───── Entries shown ─────

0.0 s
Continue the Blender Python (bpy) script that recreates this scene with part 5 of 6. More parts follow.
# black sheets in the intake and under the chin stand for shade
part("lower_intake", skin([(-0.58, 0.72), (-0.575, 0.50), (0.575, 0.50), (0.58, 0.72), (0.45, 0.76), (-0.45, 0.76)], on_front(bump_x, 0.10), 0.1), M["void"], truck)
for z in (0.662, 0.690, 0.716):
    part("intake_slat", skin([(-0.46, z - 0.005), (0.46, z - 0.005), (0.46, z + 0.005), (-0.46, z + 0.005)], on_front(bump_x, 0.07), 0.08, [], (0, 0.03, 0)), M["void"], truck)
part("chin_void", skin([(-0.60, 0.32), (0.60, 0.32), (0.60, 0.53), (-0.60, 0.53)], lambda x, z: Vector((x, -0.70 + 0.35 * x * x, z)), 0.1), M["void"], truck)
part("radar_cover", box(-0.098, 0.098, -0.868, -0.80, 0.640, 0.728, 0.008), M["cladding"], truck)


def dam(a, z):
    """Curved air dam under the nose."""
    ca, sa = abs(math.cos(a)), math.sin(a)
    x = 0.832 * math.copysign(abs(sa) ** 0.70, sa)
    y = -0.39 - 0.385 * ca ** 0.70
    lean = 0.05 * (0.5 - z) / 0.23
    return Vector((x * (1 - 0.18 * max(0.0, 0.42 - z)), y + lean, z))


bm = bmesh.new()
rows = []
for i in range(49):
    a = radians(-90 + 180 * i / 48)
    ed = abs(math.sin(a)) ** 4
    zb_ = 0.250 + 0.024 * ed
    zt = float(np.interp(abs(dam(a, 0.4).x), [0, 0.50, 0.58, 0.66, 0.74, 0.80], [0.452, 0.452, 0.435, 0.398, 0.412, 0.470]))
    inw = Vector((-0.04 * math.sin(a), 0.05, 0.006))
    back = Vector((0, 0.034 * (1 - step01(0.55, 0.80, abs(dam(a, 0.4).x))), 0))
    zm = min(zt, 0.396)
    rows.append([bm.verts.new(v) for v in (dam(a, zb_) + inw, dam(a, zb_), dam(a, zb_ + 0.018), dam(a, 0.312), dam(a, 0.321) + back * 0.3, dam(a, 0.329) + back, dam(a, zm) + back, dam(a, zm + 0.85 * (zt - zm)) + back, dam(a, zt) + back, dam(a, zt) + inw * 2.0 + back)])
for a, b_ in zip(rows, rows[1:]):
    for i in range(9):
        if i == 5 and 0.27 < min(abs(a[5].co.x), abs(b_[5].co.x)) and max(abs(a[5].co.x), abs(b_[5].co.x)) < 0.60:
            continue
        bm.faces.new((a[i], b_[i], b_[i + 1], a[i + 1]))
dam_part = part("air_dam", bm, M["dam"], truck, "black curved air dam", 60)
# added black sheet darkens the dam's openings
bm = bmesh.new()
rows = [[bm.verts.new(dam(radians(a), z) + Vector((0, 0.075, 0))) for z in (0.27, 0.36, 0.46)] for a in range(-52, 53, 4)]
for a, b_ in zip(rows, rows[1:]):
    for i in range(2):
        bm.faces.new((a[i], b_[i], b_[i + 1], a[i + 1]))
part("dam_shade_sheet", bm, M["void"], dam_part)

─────
───── Entries shown ─────

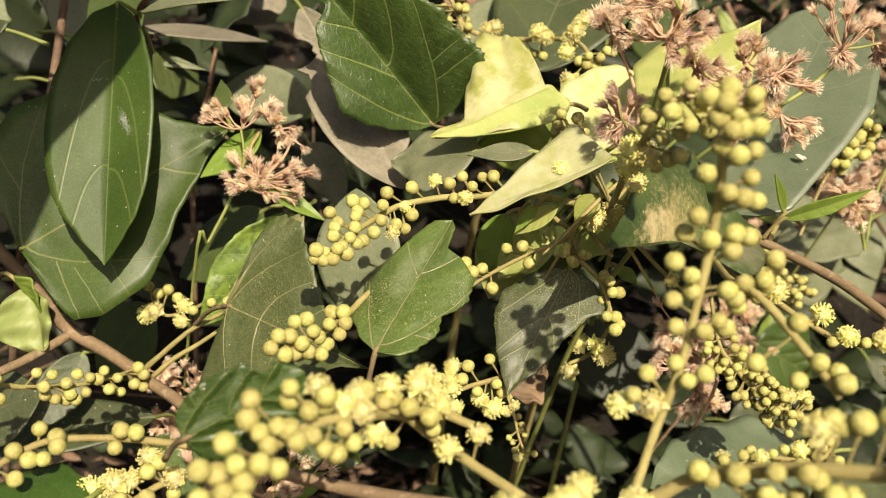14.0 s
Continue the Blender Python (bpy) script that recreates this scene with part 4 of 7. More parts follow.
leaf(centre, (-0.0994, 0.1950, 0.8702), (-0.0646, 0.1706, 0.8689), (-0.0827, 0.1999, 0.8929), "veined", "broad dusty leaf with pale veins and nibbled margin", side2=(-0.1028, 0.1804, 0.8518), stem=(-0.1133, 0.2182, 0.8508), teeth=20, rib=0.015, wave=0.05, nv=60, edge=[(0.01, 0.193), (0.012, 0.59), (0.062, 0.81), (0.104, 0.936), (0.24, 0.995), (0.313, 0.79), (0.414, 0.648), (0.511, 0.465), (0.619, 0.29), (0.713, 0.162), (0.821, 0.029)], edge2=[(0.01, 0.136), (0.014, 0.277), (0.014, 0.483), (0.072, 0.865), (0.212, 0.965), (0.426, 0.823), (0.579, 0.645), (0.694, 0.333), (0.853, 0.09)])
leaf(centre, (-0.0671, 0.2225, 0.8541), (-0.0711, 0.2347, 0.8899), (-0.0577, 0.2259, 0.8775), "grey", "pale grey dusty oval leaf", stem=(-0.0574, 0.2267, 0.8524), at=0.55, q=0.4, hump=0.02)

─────

> _Set exercise_
Begin with the line containing "7. More parts follow.", end with the line containing "at=0.55, q=0.4, hump=0.02)", and repeat every line in that stretch exactly.

> _Response_
Continue the Blender Python (bpy) script that recreates this scene with part 4 of 7. More parts follow.
leaf(centre, (-0.0994, 0.1950, 0.8702), (-0.0646, 0.1706, 0.8689), (-0.0827, 0.1999, 0.8929), "veined", "broad dusty leaf with pale veins and nibbled margin", side2=(-0.1028, 0.1804, 0.8518), stem=(-0.1133, 0.2182, 0.8508), teeth=20, rib=0.015, wave=0.05, nv=60, edge=[(0.01, 0.193), (0.012, 0.59), (0.062, 0.81), (0.104, 0.936), (0.24, 0.995), (0.313, 0.79), (0.414, 0.648), (0.511, 0.465), (0.619, 0.29), (0.713, 0.162), (0.821, 0.029)], edge2=[(0.01, 0.136), (0.014, 0.277), (0.014, 0.483), (0.072, 0.865), (0.212, 0.965), (0.426, 0.823), (0.579, 0.645), (0.694, 0.333), (0.853, 0.09)])
leaf(centre, (-0.0671, 0.2225, 0.8541), (-0.0711, 0.2347, 0.8899), (-0.0577, 0.2259, 0.8775), "grey", "pale grey dusty oval leaf", stem=(-0.0574, 0.2267, 0.8524), at=0.55, q=0.4, hump=0.02)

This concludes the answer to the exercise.